World’s most expensive retail rents tumble to decade low in Hong Kong
Landlords in Hong Kong’s priciest retail strips are facing a wake-up call: the days of leasing stores for $1 million a month are over.
Rents in three of the city’s prime shopping areas are near the lowest in more than a decade and owners are offering discounts of close to 80% from the peak about eight years ago in Hong Kong’s Russell Street, according to data from Cushman & Wakefield Plc. The strip in Causeway Bay on Hong Kong Island was ranked as the world’s most expensive for shop rentals until 2019, the last time that the firm released global numbers.
It’s a sharp reversal of fortune for the well-to-do families and individual investors behind Hong Kong’s retail meccas, who in better times could count on mainland tourists to splash money on upmarket handbags, watches and cosmetics. Now shops that used to sell Swiss watches offer budget mobile phone gadgets after the 2019 anti-government demonstrations and some of the world’s strictest Covid-19 travel restrictions deterred China’s affluent travelers.
“Imagine that you have a shop in a core district like Central, you wouldn’t want to lease it to a company that sells face masks,” said Kenneth Yau, senior district sales director at property agency Midland IC&I Ltd., adding that there are few alternatives now with lackluster luxury retail sales. “They have to accept the current environment.”
Tsim Sha Tsui on the Kowloon peninsula, Causeway Bay and Central were three of the top 10 most expensive high streets in Asia in 2020, according to Cushman & Wakefield, which didn’t release a global report for that year due to the pandemic.
Drastic cuts
Prime shopping areas have been in chronic decline since late 2013, with pandemic-related travel restrictions dealing the latest blow. Rents at Causeway Bay’s premium shops fell by half in the third quarter from two years ago at the height of the protests, according to Cushman & Wakefield’s data.

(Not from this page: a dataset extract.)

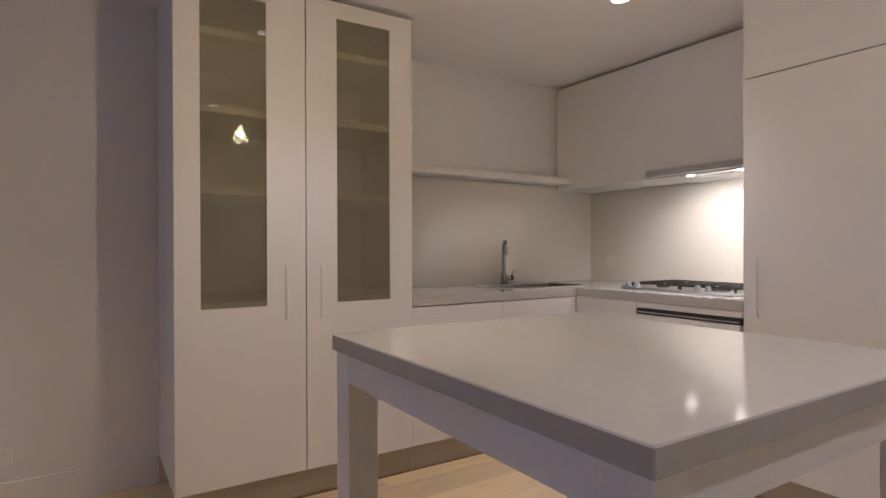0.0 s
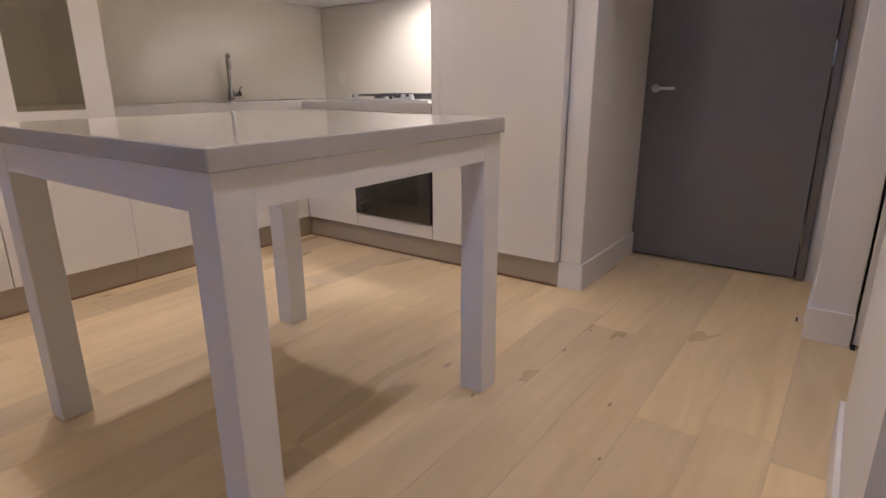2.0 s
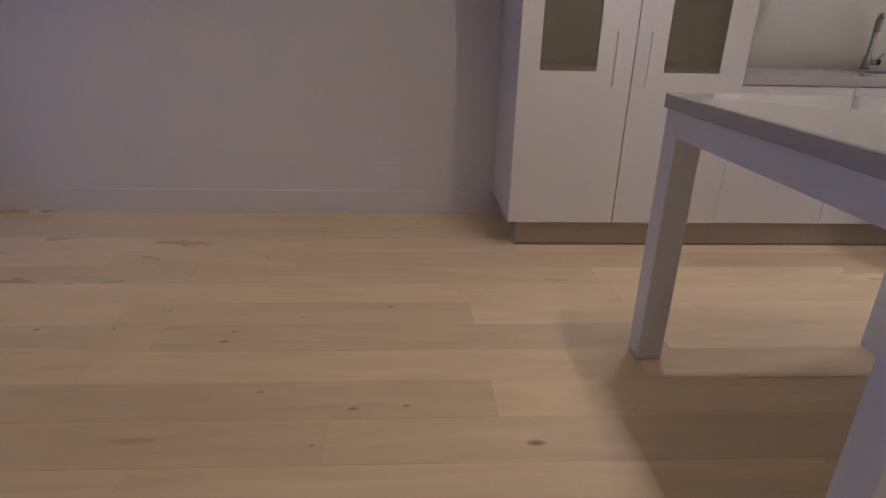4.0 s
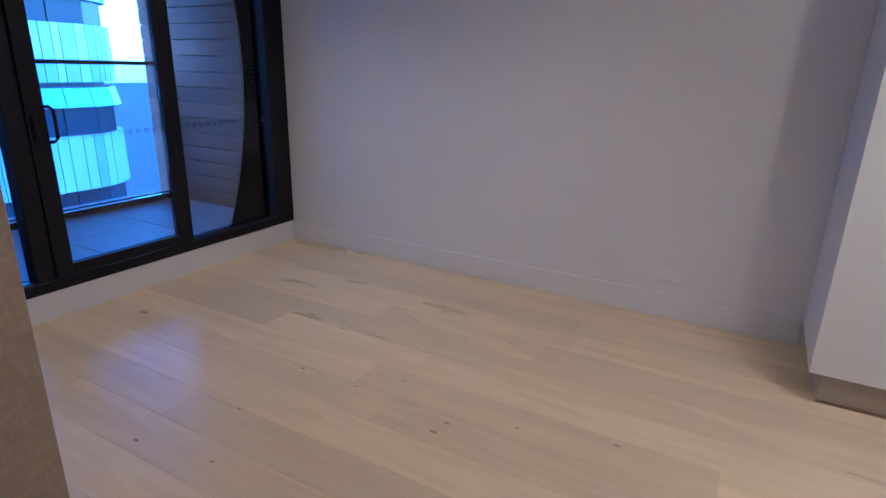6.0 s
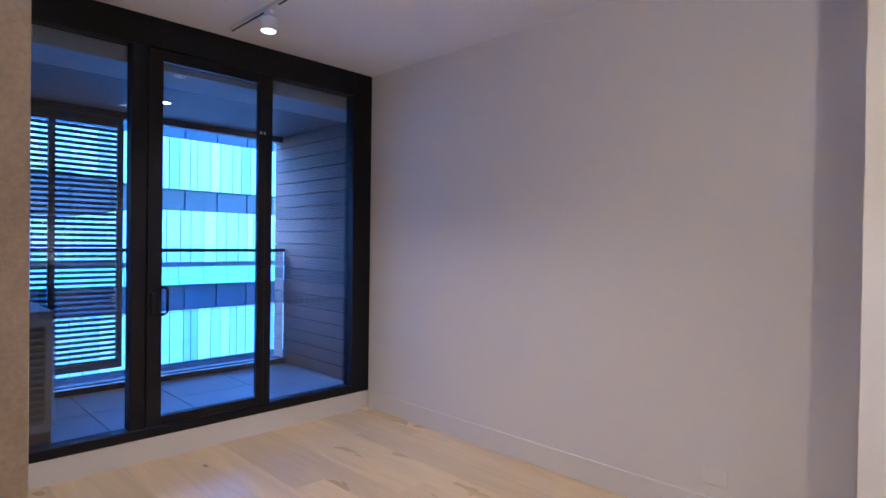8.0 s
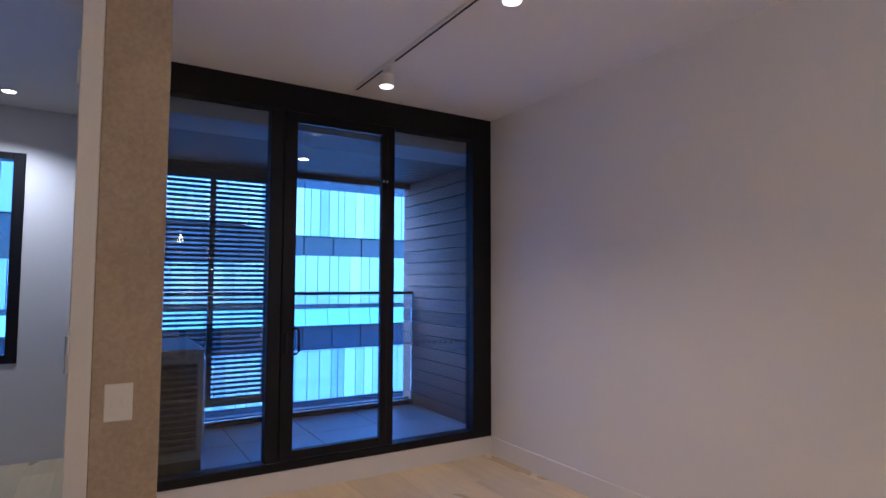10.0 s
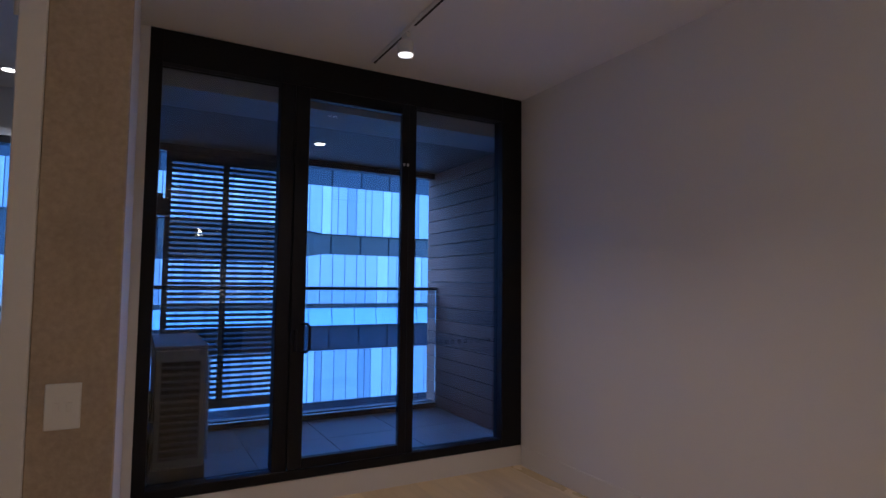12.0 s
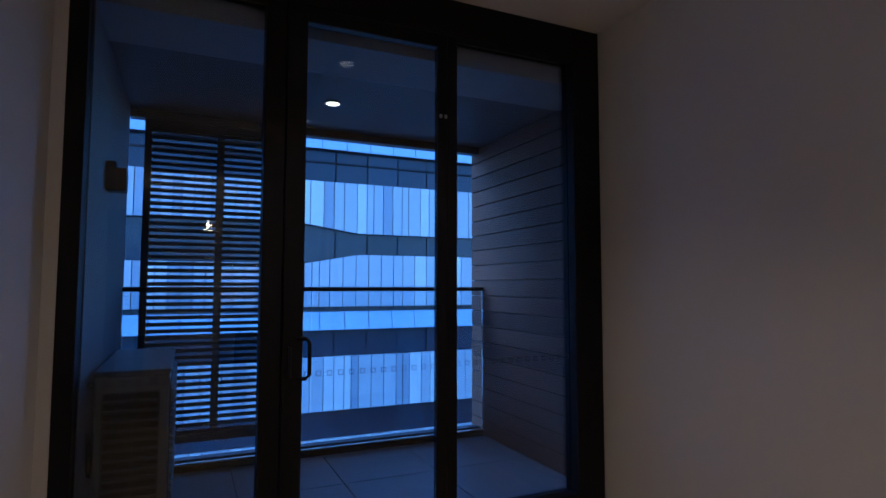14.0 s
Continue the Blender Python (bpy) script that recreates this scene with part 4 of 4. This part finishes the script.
def far_building():
    b = thing("office_building", (XB - 6, -4, -14), "curved office block of white panels and dark ribbon windows", "building")
    rng = random.Random(5)
    core = bmesh.new()
    ring = [(XB - 14.0, -24.0)] + [(facade_path(s)[0] - 0.35 * math.cos(facade_path(s)[2]), facade_path(s)[1] - 0.35 * math.sin(facade_path(s)[2])) for s in [-24.0, 7.5] + [7.5 + 2.0 * math.pi / 2 * k / 10 for k in range(1, 11)]] + [(XB - 14.0, 9.15)]
    lo = [core.verts.new((x, y, -14.0)) for x, y in ring]
    hi = [core.verts.new((x, y, 12.4)) for x, y in ring]
    for k in range(len(ring)):
        core.faces.new((lo[k], lo[(k + 1) % len(ring)], hi[(k + 1) % len(ring)], hi[k]))
    core.faces.new(hi)
    core.faces.new(list(reversed(lo)))
    bmesh.ops.recalc_face_normals(core, faces=core.faces[:])
    part("core", core, FACADE, b)
    L = Vector(BASE[b.name])
    cache = {}

    def piece(name, mat, s, w, z0, z1, depth, lean=0.0, out=0.0, zl=None, zh=None):
        """One facade piece; zl, zh: the heights at its far side where its edge slopes."""
        key = (name, mat.name, round(w, 3), round(z0, 3), round(z1, 3), depth, lean, zl, zh)
        if key not in cache:
            bm = bmesh.new()
            box(bm, -depth, 0.0, -w / 2, w / 2, 0, z1 - z0)
            for v in bm.verts:
                if v.co.y < 0 and zl is not None:
                    v.co.z = zl - z0 if v.co.z < 1e-4 else zh - z0
                if v.co.z > (z1 - z0) / 2:
                    v.co.x -= lean
            bmesh.ops.scale(bm, vec=(LIVING, LIVING, LIVING), verts=bm.verts[:])
            cache[key] = mesh_of(bm, name, mat)
        x, y, a = facade_path(s)
        ob = new(name, cache[key])
        ob.parent = b
        ob.matrix_basis = Matrix.Translation(SITE @ Vector((x, y, z0)) - L) @ pose(0, 0, 0, 0, 0, math.degrees(a)) @ Matrix.Translation((out * LIVING, 0, 0))
        return ob

    # ribbon windows
    for z0, z1, w in ((5.66, 4.62, 1.1), (-0.27, -1.10, 1.1), (-2.86, -3.72, 1.1), (7.4, 6.54, 1.1)):
        s = -20.0
        while s < 10.6:
            piece("ribbon_window", FARGLASS, s, w - 0.05, min(z0, z1), max(z0, z1), 0.06, out=-0.22)
            if z1 > 4:
                piece("transom", DARKFRAME, s, w - 0.05, z1 + 0.62, z1 + 0.68, 0.05, out=-0.17)
            s += w
    s = -20.0
    while s < 10.6:
        f0 = min(1.0, max(0.0, (3.3 - (s - 0.55)) / 1.8))
        f1 = min(1.0, max(0.0, (3.3 - (s + 0.55)) / 1.8))
        piece("ribbon_window", FARGLASS, s, 1.05, 2.23 - 0.32 * f1, 2.90 + 0.27 * f1, 0.06, out=-0.22, zl=2.23 - 0.32 * f0, zh=2.90 + 0.27 * f0)
        s += 1.1
    # panel bands
    for z0, z1, taper in ((2.92, 4.60, 1), (0.50, 2.21, -1), (-2.84, -1.12, 0), (-5.3, -3.74, 0), (7.42, 9.0, 0), (-9.0, -6.0, 0)):
        s = -17.0 if z0 > -3 else -12.0
        while s < 10.6:
            w = rng.choice((0.24, 0.34, 0.34, 0.44))
            skin = rng.choice((PANEL_W, PANEL_M, PANEL_M, PANEL_M, PANEL_D))
            c = s + w / 2
            f0 = min(1.0, max(0.0, (3.3 - s) / 1.8))
            f1 = min(1.0, max(0.0, (3.3 - s - w) / 1.8))
            if taper == 1:
                piece("facade_panel", skin, c, w - 0.026, z0 + 0.27 * f1, z1, 0.16, zl=z0 + 0.27 * f0, zh=z1)
            elif taper == -1:
                piece("facade_panel", skin, c, w - 0.026, z0, z1 - 0.32 * f1, 0.16, zl=z0, zh=z1 - 0.32 * f0)
            else:
                piece("facade_panel", skin, c, w - 0.026, z0, z1, 0.16)
            s += w
    # leaning spandrel glass
    for z0, z1 in ((5.68, 6.52), (-0.25, 0.33)):
        s = -16.0
        while s < 10.6:
            piece("spandrel_panel", PANEL_G, s + 0.41, 0.795, z0, z1, 0.05, lean=0.12, out=0.04)
            s += 0.82


far_building()

# ---- small repeated pieces ----
rng = random.Random(11)
# floor boards
W = 0.19
ENDS = {5: 1.82, 9: 1.75, 10: 3.11, 11: 2.60, 12: 2.10, 16: 4.46, 17: 4.73}
row = 0
y = -0.002
while y > -5.65:
    y2 = max(-0.10 - W * row, -5.68)
    xs, xe = (0.0, 6.58) if y > -2.60 else (-1.61, 6.58)
    x = ENDS[row] - 1.9 * 4 if row in ENDS else xs - rng.uniform(0.2, 1.9)
    while x < xe:
        ln = 1.9 if row in ENDS else rng.choice((1.9, 1.9, 1.9, 1.4, 0.9))
        a, b = max(x, xs), min(x + ln, xe)
        if b - a > 0.02:
            bm = one(a + 0.0002, b - 0.0002, y2 + 0.0002, y - 0.0002, -0.015, 0.0)
            top = [e for e in bm.edges if all(v.co.z > -0.001 for v in e.verts)]
            bmesh.ops.bevel(bm, geom=top, offset=0.0007, segments=1, affect="EDGES")
            ob = new("plank", mesh_of(bm, "plank", OAK))
            ob.parent = floor
        x += ln
    y = y2
    row += 1
# knots in the oak
KNOTS = [(0.962, -0.943), (1.717, -1.456), (1.869, -1.315), (2.153, -1.553), (2.172, -1.48), (2.76, -1.279), (2.827, -1.942), (2.664, -1.952), (2.362, -1.863), (2.565, -2.113), (1.43, -1.46), (1.44, -1.82), (1.6, -2.08), (1.28, -2.14), (2.41, -1.37), (2.12, -0.75), (5.031, -2.765), (4.723, -2.734), (4.535, -2.651), (4.748, -3.052), (4.459, -3.127), (4.292, -3.365), (4.452, -3.577), (5.272, -2.781)]
for kx, ky in KNOTS:
    bm = bmesh.new()
    r0 = rng.uniform(0.005, 0.010)
    vs = []
    for k in range(12):
        a = 2 * math.pi * k / 12
        rr = r0 * rng.uniform(0.75, 1.2)
        vs.append(bm.verts.new((kx + rr * 1.7 * math.cos(a), ky + rr * 0.75 * math.sin(a), 0.0004)))
    bm.faces.new(vs)
    ob = new("knot", mesh_of(bm, "knot", KNOTWOOD))
    ob.parent = floor
# balcony pavers
for i, (ya, yb) in enumerate(((-2.248, -2.209), (-2.203, -1.653), (-1.647, -1.098), (-1.092, -0.543), (-0.537, 0.012), (0.018, 0.083))):
    for xa, xb in ((-1.392, -0.843), (-0.837, -0.288), (-0.282, -0.102)):
        part("paver", one(xa, xb, ya, yb, 0.083, 0.102, 0.0015), PAVER, pav)
# cedar boards on the balcony's side wall
zs = [0.102]
while zs[-1] < 2.13:
    zs.append(zs[-1] + 0.1125)
zs[-1] = 2.238
for z0, z1 in zip(zs, zs[1:]):
    part("board", one(-1.60, -0.102, 0.086, 0.1125, z0 + 0.003, z1 - 0.003, 0.002), CEDAR, bal_wall)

Chow Tai Fook Jewellery Group Ltd. rented a shop in Central for HK$500,000 ($64,200) a month, 50% lower than the previous tenant, Hong Kong Economic Times reported last week.
Earlier this year, a shop in Russell Street — once a popular destination for wealthy mainland tourists — was leased for about HK$100,000 a month to a phone gadget store. The shop is now leased to an affordable women’s clothing store with a higher rent of HK$300,000 a month, said Robert Ma, whose family owns the space.
“I don’t think the rents will rebound quickly, but they may rise gradually,” said Ma, a director at Koon Wing Motors Ltd., the largest minibus operator in Hong Kong. “It depends on the opening of the borders, especially for core districts like Russell Street and Tsim Sha Tsui.”
Prada closed a store on Russell Street last year, for which the monthly rent topped $1 million, the Hong Kong Economic Journal reported at the time. Switzerland’s Swatch Group AG accelerated plans to shut stores permanently in Hong Kong as Chinese luxury spending returned to the mainland.
Landlords with premium retail space used to demand high rents and reputable brands as tenants, according to Cynthia Ng, executive director for retail services at Colliers International. The persistent downturn in the market has now forced landlords to adjust, she said.
While rental income drastically declined in recent years, owners can still make money given the low purchase prices in prior decades, according to Yau.
Tourist influx
Hong Kong became a destination of choice after Chinese tourists were allowed to enter the city as individual travelers as opposed to being in group tours in 2003. Their penchant for luxury goods boosted the city’s retail industry — and store rents shot up.
But the double whammy of the pro-democracy protests in 2019 and the pandemic took a toll on Hong Kong’s tourism and retail industry.
Now the city is in talks with Chinese officials about potentially reopening their shared border. Limited cross-border travel could resume as soon as the end of the year or in the first quarter of 2022, Legislative Council member Michael Tien said in an interview this week. Hong Kong has one of the world’s strictest Covid-19 policies with quarantines of up to 21 days.
Even without the political upheavals and the pandemic, Hong Kong faces increasing challenges from mainland cities. The rapid development of the domestic luxury industry in China has diminished Hong Kong’s role as mainland residents’ shopping mecca. That’s why Ma predicts retail rents will never go back to their peak.
“There are more places in other parts of China that have developed well, like Hengqin in Zhuhai,” Ma said. “Hong Kong is just one of their options now.”